*EXERCISE REQUIREMENTS*: Identify each line containing the word "Continue" and copy it.

*INFORMATION SUPPLIED*:

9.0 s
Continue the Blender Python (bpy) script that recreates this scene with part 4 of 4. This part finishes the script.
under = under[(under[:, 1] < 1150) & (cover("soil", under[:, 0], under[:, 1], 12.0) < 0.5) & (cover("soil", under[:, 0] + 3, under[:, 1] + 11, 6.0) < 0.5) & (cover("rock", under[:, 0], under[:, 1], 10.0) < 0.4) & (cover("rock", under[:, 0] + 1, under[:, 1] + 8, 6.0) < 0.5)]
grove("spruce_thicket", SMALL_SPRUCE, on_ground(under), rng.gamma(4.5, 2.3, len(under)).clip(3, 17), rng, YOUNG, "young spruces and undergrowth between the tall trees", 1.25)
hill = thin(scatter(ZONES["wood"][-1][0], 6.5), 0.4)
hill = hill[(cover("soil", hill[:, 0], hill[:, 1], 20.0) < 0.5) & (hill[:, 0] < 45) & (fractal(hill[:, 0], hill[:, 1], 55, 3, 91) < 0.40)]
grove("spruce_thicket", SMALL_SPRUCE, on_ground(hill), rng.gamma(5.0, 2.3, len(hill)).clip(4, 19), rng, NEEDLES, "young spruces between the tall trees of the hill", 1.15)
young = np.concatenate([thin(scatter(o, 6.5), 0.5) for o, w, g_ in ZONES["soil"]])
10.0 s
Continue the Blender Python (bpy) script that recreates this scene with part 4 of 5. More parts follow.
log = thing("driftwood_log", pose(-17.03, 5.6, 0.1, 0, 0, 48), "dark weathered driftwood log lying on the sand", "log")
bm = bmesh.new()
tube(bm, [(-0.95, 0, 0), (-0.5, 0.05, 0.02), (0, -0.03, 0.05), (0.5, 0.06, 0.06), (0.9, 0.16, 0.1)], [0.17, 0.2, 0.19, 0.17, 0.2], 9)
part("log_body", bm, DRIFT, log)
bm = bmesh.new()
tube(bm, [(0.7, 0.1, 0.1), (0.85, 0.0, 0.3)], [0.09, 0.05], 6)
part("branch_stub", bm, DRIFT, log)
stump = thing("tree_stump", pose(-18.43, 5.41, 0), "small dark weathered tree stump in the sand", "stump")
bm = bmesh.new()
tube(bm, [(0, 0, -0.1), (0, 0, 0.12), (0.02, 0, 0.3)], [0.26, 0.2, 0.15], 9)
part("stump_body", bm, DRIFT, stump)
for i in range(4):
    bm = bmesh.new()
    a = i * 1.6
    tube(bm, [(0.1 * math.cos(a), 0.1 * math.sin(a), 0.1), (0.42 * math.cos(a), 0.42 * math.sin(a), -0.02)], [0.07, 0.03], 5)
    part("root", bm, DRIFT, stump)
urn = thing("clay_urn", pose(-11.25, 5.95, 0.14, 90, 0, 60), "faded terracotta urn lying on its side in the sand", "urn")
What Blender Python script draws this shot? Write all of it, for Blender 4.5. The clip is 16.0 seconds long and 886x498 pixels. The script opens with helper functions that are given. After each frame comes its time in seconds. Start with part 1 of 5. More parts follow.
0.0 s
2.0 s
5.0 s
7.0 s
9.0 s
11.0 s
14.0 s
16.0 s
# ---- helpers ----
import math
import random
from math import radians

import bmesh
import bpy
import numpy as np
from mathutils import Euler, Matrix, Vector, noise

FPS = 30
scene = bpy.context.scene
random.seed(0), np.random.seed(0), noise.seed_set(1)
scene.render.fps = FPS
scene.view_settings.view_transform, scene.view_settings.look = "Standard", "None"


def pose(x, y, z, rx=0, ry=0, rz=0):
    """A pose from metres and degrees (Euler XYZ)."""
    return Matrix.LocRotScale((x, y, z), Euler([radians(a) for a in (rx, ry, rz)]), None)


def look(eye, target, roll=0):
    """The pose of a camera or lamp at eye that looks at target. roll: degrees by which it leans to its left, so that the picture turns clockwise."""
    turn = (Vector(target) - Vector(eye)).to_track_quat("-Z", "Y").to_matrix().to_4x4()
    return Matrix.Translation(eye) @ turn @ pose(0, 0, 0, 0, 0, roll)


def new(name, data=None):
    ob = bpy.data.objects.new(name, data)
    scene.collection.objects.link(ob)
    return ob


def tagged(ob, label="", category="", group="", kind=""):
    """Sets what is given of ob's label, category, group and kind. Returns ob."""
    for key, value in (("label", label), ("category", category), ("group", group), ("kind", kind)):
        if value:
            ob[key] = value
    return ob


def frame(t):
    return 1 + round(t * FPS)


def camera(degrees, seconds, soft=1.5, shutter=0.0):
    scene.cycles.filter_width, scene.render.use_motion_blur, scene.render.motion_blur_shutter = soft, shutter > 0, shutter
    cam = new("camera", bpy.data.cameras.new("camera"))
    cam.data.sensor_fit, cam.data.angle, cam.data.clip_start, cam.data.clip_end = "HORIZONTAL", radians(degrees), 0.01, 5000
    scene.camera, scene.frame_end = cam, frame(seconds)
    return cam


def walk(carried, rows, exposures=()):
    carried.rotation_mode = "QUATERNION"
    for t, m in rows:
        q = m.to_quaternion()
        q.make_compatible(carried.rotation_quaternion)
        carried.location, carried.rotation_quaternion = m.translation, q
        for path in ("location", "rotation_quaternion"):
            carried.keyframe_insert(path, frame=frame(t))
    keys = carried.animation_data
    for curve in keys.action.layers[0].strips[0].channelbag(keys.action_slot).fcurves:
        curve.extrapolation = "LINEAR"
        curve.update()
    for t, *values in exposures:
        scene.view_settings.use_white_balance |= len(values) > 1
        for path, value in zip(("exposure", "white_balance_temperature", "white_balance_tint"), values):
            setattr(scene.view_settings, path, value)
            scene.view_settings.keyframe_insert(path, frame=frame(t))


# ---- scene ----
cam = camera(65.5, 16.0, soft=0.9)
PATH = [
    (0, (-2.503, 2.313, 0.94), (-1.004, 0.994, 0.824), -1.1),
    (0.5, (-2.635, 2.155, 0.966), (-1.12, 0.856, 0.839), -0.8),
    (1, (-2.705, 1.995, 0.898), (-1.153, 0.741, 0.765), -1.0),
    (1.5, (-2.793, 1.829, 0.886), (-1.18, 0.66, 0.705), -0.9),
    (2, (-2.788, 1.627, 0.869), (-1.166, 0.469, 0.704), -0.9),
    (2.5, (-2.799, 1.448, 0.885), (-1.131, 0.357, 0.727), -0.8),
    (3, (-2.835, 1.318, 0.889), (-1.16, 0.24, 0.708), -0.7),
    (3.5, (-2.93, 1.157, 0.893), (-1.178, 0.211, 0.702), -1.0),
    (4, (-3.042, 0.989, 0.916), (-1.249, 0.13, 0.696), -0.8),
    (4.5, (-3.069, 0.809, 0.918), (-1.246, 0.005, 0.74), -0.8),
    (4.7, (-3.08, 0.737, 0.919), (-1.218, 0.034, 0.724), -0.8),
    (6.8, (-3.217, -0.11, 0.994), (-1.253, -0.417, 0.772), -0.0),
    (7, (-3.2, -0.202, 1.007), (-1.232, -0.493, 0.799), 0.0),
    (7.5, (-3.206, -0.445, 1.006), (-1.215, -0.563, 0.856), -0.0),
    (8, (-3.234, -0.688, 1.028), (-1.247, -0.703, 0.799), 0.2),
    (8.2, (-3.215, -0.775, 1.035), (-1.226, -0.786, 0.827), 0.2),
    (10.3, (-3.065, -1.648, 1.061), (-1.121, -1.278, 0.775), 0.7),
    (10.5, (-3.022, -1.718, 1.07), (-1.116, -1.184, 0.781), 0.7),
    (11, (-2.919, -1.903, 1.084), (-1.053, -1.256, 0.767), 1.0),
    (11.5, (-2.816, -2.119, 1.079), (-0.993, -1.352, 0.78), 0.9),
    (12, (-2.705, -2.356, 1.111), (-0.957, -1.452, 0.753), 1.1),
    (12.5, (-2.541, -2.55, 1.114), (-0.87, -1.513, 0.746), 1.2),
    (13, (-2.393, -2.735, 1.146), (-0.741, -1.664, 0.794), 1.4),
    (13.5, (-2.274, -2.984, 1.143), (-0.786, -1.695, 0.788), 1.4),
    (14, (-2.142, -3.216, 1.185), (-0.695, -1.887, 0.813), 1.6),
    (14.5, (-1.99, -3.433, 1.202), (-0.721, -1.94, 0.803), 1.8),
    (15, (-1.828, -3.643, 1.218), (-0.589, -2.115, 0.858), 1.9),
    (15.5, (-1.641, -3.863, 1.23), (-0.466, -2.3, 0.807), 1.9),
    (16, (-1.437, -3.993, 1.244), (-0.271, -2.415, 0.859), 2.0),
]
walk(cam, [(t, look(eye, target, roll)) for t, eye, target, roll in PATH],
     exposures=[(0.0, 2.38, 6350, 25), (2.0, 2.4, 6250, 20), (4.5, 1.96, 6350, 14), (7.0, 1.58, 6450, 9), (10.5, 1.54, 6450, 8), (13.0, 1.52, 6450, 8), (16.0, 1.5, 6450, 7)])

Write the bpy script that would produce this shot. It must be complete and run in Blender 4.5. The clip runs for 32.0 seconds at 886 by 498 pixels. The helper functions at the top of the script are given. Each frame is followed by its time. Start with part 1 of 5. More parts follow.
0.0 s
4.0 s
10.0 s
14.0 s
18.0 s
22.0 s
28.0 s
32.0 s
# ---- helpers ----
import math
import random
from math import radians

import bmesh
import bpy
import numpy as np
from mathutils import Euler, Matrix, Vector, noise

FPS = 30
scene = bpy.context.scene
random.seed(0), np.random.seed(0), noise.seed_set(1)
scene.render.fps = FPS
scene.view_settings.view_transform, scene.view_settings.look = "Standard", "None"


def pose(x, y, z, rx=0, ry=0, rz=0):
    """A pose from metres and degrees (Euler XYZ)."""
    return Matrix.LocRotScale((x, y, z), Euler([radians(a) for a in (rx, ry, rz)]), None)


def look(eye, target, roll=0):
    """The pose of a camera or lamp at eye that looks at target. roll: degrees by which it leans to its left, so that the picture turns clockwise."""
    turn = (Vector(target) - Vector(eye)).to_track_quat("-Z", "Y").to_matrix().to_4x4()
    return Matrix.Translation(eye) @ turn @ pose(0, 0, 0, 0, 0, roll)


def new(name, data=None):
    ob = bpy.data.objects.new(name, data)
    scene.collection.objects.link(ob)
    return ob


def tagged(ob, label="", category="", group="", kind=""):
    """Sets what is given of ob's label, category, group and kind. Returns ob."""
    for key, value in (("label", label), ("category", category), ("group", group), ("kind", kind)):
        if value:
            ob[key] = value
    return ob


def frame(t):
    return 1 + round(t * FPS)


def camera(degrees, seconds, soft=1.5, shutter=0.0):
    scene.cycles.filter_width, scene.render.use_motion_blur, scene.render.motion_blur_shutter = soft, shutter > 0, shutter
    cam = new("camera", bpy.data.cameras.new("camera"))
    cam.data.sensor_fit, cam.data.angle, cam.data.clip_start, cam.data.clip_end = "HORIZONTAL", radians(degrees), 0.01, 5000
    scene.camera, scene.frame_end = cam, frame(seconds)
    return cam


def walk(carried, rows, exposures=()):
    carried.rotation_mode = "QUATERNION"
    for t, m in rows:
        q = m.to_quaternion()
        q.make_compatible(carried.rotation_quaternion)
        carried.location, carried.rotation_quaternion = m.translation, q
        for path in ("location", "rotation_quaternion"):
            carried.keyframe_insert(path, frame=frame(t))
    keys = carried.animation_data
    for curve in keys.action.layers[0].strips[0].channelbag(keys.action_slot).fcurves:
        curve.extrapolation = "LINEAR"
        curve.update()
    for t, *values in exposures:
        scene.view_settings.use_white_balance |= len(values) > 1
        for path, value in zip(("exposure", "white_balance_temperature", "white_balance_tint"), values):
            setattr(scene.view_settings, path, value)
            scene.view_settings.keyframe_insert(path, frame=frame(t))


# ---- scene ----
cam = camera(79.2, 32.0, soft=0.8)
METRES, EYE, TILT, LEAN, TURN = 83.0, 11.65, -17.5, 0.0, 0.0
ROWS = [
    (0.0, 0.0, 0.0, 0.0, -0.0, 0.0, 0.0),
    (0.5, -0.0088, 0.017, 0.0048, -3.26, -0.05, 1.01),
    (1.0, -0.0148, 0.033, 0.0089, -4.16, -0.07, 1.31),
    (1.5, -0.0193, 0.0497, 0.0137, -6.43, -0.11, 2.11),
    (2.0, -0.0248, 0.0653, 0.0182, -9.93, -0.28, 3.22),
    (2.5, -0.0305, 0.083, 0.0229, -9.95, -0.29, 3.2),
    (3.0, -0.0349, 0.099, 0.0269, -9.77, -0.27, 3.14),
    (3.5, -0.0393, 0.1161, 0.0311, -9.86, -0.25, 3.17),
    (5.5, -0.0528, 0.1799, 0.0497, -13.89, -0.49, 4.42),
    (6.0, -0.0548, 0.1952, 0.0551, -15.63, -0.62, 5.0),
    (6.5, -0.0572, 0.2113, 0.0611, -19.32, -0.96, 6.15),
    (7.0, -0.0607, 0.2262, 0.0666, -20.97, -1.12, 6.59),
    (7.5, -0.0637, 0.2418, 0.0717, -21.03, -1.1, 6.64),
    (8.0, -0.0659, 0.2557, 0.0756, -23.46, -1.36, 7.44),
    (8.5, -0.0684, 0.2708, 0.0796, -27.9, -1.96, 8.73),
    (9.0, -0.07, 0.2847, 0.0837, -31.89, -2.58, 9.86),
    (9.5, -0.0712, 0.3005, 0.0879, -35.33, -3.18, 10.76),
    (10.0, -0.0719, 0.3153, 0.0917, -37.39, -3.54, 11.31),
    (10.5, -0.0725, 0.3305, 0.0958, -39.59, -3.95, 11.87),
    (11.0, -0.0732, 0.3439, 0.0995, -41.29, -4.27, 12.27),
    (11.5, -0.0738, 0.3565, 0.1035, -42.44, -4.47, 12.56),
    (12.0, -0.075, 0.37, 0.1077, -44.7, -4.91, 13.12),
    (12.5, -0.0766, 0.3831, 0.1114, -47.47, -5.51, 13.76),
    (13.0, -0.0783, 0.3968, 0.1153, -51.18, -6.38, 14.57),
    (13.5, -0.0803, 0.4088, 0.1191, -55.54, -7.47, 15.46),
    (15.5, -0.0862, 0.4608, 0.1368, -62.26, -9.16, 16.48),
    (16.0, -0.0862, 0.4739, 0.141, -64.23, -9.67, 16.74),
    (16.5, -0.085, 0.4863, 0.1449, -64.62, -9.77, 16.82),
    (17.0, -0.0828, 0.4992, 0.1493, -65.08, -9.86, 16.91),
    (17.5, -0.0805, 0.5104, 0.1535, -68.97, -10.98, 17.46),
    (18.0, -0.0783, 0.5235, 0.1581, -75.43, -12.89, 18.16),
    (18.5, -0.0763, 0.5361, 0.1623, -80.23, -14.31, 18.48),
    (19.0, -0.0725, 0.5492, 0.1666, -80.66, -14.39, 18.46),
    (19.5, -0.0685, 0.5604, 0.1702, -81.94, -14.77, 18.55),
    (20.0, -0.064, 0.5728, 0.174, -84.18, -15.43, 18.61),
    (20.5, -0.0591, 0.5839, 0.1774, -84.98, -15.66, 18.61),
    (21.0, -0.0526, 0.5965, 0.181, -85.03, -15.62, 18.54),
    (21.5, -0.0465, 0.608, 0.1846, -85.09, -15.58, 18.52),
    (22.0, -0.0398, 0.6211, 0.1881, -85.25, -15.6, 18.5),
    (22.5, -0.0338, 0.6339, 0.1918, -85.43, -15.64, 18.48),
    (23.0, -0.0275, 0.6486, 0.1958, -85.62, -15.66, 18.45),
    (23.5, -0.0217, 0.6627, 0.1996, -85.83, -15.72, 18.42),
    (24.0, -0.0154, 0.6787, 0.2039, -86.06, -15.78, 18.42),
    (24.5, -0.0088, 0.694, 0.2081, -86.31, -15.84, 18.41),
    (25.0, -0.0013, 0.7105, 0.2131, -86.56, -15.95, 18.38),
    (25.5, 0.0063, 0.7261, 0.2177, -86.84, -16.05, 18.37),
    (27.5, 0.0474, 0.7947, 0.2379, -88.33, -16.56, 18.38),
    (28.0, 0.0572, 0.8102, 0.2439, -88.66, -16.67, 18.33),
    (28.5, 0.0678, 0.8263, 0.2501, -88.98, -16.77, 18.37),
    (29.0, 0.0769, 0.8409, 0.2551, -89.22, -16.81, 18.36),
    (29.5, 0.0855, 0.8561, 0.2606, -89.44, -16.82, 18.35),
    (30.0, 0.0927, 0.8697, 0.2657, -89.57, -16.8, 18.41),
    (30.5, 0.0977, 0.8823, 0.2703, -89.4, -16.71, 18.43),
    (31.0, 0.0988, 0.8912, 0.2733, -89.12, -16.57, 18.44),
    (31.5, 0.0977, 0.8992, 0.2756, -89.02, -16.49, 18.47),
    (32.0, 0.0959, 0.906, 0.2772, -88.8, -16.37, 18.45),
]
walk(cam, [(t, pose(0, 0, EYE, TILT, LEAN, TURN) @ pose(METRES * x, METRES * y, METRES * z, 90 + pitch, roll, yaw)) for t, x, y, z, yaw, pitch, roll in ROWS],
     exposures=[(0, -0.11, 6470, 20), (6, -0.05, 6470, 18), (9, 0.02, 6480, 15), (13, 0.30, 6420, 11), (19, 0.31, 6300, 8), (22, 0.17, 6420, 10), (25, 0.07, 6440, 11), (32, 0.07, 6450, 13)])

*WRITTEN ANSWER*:
Continue the Blender Python (bpy) script that recreates this scene with part 4 of 4. This part finishes the script.
Continue the Blender Python (bpy) script that recreates this scene with part 4 of 5. More parts follow.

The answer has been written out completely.